▸ **What is expected**: Print nothing but the lines from the start of the listing below through the line that contains "return 1 + round(t * FPS)". Do not include the pictures.

· · · ·

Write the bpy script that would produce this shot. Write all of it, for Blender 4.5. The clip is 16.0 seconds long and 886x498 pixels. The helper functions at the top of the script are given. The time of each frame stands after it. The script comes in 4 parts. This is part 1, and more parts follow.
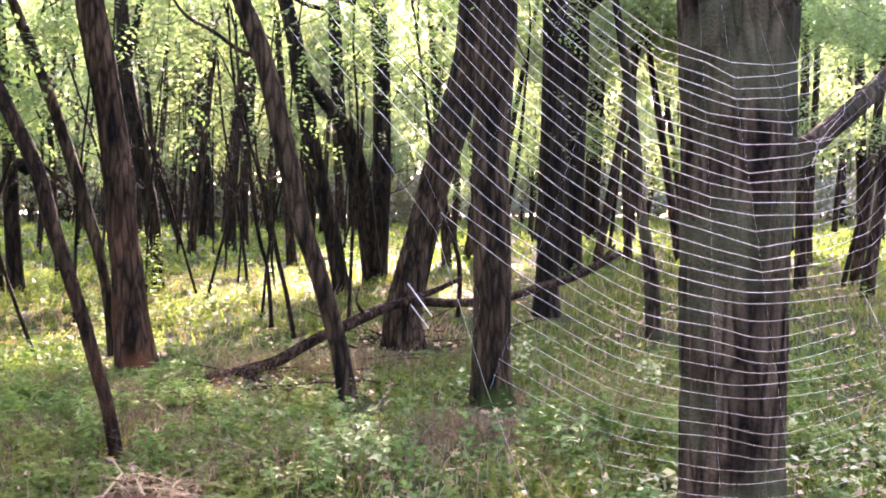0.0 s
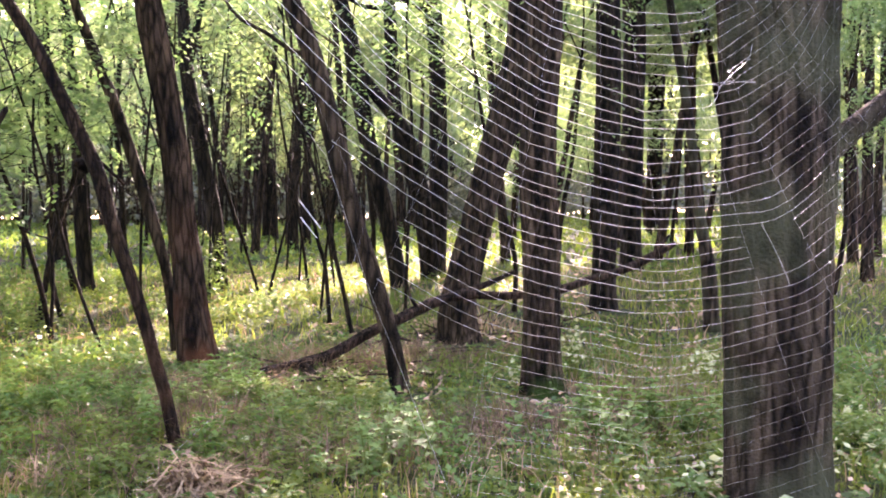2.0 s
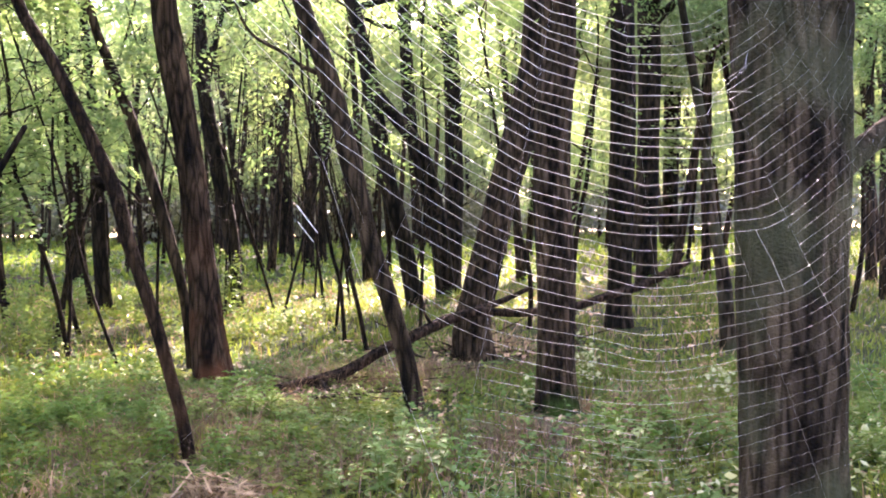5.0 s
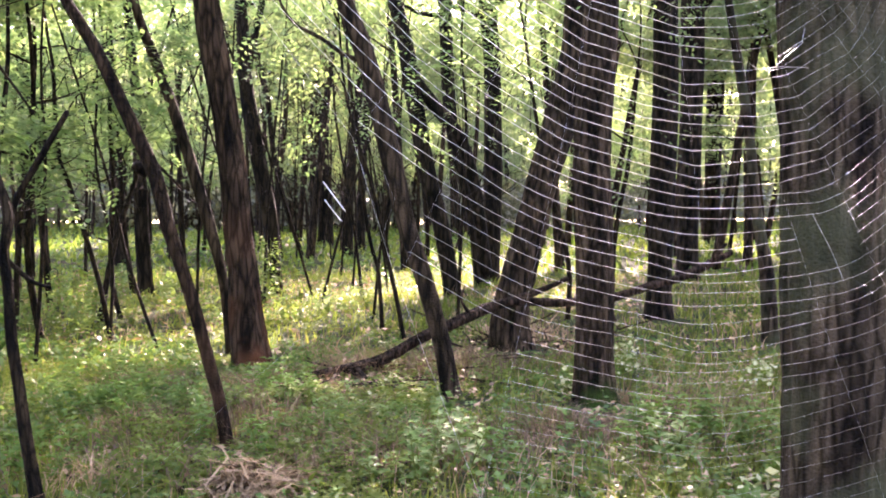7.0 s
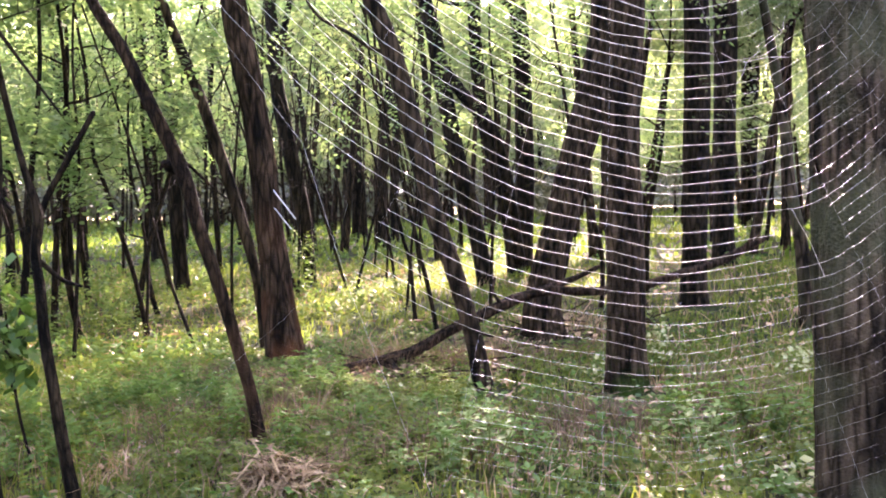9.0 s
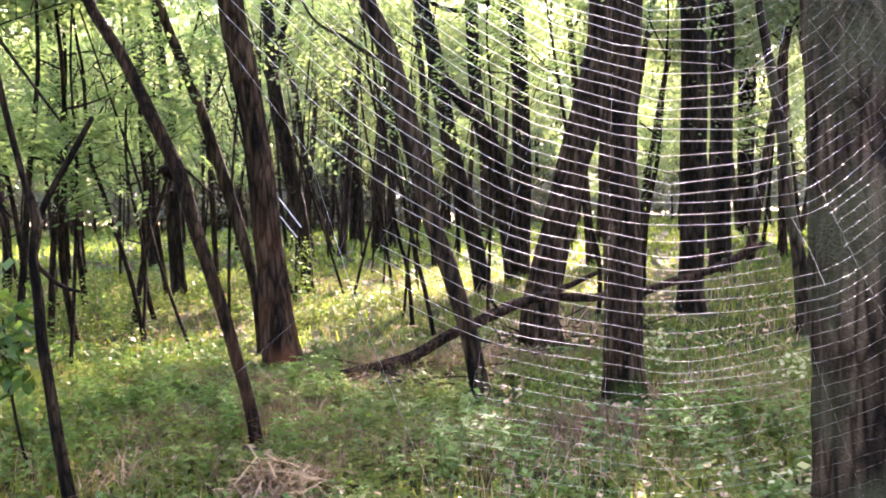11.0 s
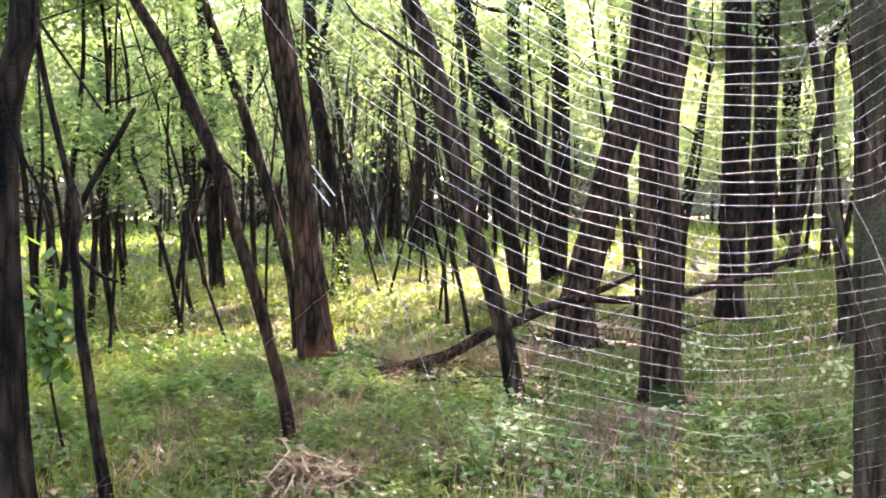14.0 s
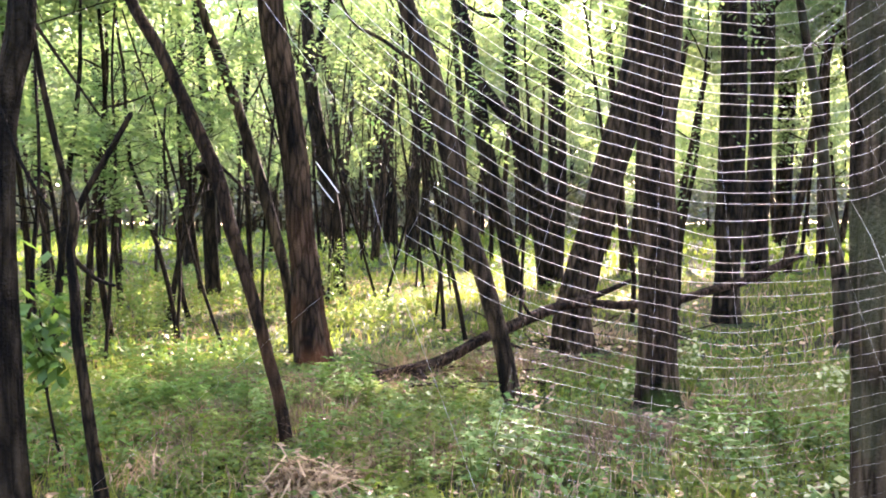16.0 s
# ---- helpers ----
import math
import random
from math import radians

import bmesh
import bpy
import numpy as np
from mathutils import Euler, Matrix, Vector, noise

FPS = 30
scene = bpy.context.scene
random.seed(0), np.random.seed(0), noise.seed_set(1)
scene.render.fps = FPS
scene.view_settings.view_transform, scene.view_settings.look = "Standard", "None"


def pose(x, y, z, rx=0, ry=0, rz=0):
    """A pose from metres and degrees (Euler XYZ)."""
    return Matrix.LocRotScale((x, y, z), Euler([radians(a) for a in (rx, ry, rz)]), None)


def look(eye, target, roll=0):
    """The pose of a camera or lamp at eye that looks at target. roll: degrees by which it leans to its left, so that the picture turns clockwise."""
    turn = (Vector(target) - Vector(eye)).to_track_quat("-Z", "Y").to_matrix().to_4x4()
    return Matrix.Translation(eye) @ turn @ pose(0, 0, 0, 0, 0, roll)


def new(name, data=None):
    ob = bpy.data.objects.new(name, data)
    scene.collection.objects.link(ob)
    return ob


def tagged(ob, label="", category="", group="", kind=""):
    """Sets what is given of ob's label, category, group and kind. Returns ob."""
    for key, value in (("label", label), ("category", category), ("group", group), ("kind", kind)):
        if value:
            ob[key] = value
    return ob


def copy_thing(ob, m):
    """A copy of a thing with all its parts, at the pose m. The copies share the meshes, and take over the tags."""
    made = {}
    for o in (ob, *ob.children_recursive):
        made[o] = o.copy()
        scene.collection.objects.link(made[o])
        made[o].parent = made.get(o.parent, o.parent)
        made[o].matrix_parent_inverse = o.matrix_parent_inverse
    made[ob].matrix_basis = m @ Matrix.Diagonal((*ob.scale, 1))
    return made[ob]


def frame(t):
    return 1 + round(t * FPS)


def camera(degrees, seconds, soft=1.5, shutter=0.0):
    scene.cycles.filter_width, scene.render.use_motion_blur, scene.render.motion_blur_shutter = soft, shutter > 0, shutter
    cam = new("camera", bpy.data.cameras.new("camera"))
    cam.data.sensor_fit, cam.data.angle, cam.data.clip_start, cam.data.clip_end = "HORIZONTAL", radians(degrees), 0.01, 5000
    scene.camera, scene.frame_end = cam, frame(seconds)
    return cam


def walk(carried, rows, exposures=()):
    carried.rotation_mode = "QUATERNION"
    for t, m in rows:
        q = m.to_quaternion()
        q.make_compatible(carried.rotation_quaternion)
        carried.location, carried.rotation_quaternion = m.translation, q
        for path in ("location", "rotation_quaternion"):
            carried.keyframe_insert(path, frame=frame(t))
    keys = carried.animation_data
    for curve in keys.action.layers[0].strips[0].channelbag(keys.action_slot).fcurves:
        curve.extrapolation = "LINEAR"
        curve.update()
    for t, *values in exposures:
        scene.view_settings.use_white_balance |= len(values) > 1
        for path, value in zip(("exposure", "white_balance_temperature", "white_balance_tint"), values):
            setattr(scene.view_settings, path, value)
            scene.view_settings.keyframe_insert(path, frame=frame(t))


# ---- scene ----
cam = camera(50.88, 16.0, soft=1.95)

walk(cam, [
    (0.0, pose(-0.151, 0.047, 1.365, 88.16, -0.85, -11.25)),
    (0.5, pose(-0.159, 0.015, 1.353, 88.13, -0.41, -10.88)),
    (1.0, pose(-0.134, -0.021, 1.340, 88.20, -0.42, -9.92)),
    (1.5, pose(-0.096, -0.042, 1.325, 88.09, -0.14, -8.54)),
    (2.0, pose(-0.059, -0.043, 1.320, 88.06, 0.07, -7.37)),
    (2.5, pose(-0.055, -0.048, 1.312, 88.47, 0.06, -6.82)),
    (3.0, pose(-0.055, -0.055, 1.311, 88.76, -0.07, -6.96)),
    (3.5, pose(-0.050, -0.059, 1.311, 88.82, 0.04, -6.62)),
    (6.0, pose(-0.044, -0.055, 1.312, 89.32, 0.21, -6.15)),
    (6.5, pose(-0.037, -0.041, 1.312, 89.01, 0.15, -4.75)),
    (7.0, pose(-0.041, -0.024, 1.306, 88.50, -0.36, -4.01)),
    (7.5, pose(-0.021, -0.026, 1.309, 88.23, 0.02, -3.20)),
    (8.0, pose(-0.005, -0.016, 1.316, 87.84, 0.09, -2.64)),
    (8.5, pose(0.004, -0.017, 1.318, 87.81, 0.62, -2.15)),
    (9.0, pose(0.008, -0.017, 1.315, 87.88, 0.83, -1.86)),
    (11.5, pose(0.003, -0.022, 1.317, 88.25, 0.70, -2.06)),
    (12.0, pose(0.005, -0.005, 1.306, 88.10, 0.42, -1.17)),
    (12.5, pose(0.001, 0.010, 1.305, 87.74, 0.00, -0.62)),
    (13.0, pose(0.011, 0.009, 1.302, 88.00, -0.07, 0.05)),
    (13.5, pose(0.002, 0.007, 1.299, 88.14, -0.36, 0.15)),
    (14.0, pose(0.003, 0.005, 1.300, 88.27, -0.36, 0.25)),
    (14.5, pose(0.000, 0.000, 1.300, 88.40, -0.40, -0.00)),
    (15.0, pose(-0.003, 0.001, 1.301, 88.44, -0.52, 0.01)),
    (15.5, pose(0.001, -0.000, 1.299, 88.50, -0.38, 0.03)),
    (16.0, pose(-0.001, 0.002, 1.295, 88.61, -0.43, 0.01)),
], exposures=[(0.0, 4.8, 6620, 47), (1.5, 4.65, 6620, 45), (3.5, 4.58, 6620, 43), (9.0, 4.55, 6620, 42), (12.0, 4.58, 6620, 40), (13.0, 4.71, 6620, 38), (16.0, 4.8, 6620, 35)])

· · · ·

▸ **Solution to this exercise**:
Write the bpy script that would produce this shot. Write all of it, for Blender 4.5. The clip is 16.0 seconds long and 886x498 pixels. The helper functions at the top of the script are given. The time of each frame stands after it. The script comes in 4 parts. This is part 1, and more parts follow.
0.0 s
2.0 s
5.0 s
7.0 s
9.0 s
11.0 s
14.0 s
16.0 s
# ---- helpers ----
import math
import random
from math import radians

import bmesh
import bpy
import numpy as np
from mathutils import Euler, Matrix, Vector, noise

FPS = 30
scene = bpy.context.scene
random.seed(0), np.random.seed(0), noise.seed_set(1)
scene.render.fps = FPS
scene.view_settings.view_transform, scene.view_settings.look = "Standard", "None"


def pose(x, y, z, rx=0, ry=0, rz=0):
    """A pose from metres and degrees (Euler XYZ)."""
    return Matrix.LocRotScale((x, y, z), Euler([radians(a) for a in (rx, ry, rz)]), None)


def look(eye, target, roll=0):
    """The pose of a camera or lamp at eye that looks at target. roll: degrees by which it leans to its left, so that the picture turns clockwise."""
    turn = (Vector(target) - Vector(eye)).to_track_quat("-Z", "Y").to_matrix().to_4x4()
    return Matrix.Translation(eye) @ turn @ pose(0, 0, 0, 0, 0, roll)


def new(name, data=None):
    ob = bpy.data.objects.new(name, data)
    scene.collection.objects.link(ob)
    return ob


def tagged(ob, label="", category="", group="", kind=""):
    """Sets what is given of ob's label, category, group and kind. Returns ob."""
    for key, value in (("label", label), ("category", category), ("group", group), ("kind", kind)):
        if value:
            ob[key] = value
    return ob


def copy_thing(ob, m):
    """A copy of a thing with all its parts, at the pose m. The copies share the meshes, and take over the tags."""
    made = {}
    for o in (ob, *ob.children_recursive):
        made[o] = o.copy()
        scene.collection.objects.link(made[o])
        made[o].parent = made.get(o.parent, o.parent)
        made[o].matrix_parent_inverse = o.matrix_parent_inverse
    made[ob].matrix_basis = m @ Matrix.Diagonal((*ob.scale, 1))
    return made[ob]


def frame(t):
    return 1 + round(t * FPS)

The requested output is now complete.